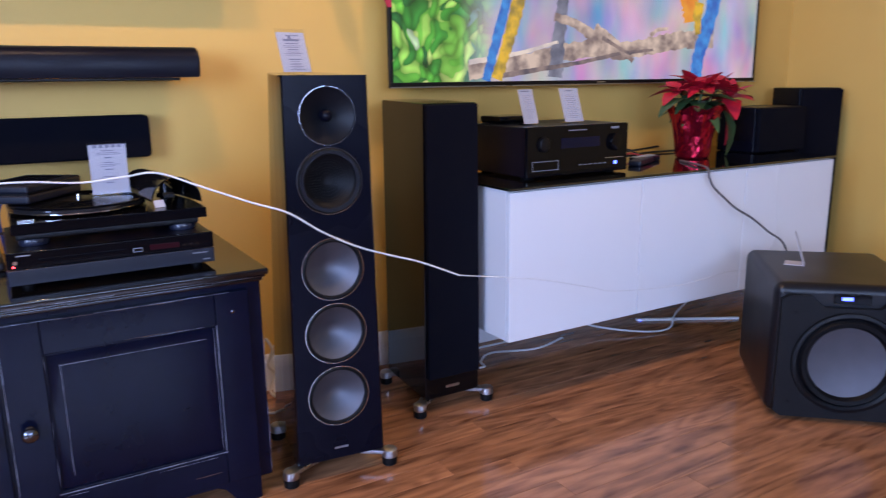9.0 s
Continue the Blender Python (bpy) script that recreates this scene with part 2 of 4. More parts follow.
def finish(name, bm, material, parent=None, label="", smooth=True):
    me = bpy.data.meshes.new(name)
    bmesh.ops.recalc_face_normals(bm, faces=bm.faces[:])
    bm.to_mesh(me)
    bm.free()
    if smooth:
        me.polygons.foreach_set("use_smooth", [True] * len(me.polygons))
        weigh_normals(me)
    me.materials.append(material)
    ob = new(name, me)
    if parent:
        ob.parent = parent
    if label:
        tagged(ob, label)
    return ob


def part(name, bm, material, parent, label=""):
    """ONE mesh object under a thing or under a part, in the parent's own axes."""
    return finish(name, bm, material, parent, label)


def thing(name, m, label, category, group="", kind=""):
    ob = new(name)
    ob.matrix_world = m
    ob.empty_display_size = 0.05
    return tagged(ob, label, category, group, kind)


def box(x0, x1, y0, y1, z0, z1, bevel=0.0, seg=2, bm=None):
    out = bmesh.new()
    bmesh.ops.create_cube(out, size=1.0, matrix=Matrix.LocRotScale(((x0 + x1) / 2, (y0 + y1) / 2, (z0 + z1) / 2), None, (x1 - x0, y1 - y0, z1 - z0)))
    if bevel:
        bmesh.ops.bevel(out, geom=out.edges[:], offset=bevel, segments=seg, profile=0.5, affect="EDGES")
    if bm is None:
        return out
    return merge(bm, out)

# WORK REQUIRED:
Leave out the pictures and retype every line above exactly.

# EXERCISE OUTPUT:
9.0 s
Continue the Blender Python (bpy) script that recreates this scene with part 2 of 4. More parts follow.
def finish(name, bm, material, parent=None, label="", smooth=True):
    me = bpy.data.meshes.new(name)
    bmesh.ops.recalc_face_normals(bm, faces=bm.faces[:])
    bm.to_mesh(me)
    bm.free()
    if smooth:
        me.polygons.foreach_set("use_smooth", [True] * len(me.polygons))
        weigh_normals(me)
    me.materials.append(material)
    ob = new(name, me)
    if parent:
        ob.parent = parent
    if label:
        tagged(ob, label)
    return ob


def part(name, bm, material, parent, label=""):
    """ONE mesh object under a thing or under a part, in the parent's own axes."""
    return finish(name, bm, material, parent, label)


def thing(name, m, label, category, group="", kind=""):
    ob = new(name)
    ob.matrix_world = m
    ob.empty_display_size = 0.05
    return tagged(ob, label, category, group, kind)


def box(x0, x1, y0, y1, z0, z1, bevel=0.0, seg=2, bm=None):
    out = bmesh.new()
    bmesh.ops.create_cube(out, size=1.0, matrix=Matrix.LocRotScale(((x0 + x1) / 2, (y0 + y1) / 2, (z0 + z1) / 2), None, (x1 - x0, y1 - y0, z1 - z0)))
    if bevel:
        bmesh.ops.bevel(out, geom=out.edges[:], offset=bevel, segments=seg, profile=0.5, affect="EDGES")
    if bm is None:
        return out
    return merge(bm, out)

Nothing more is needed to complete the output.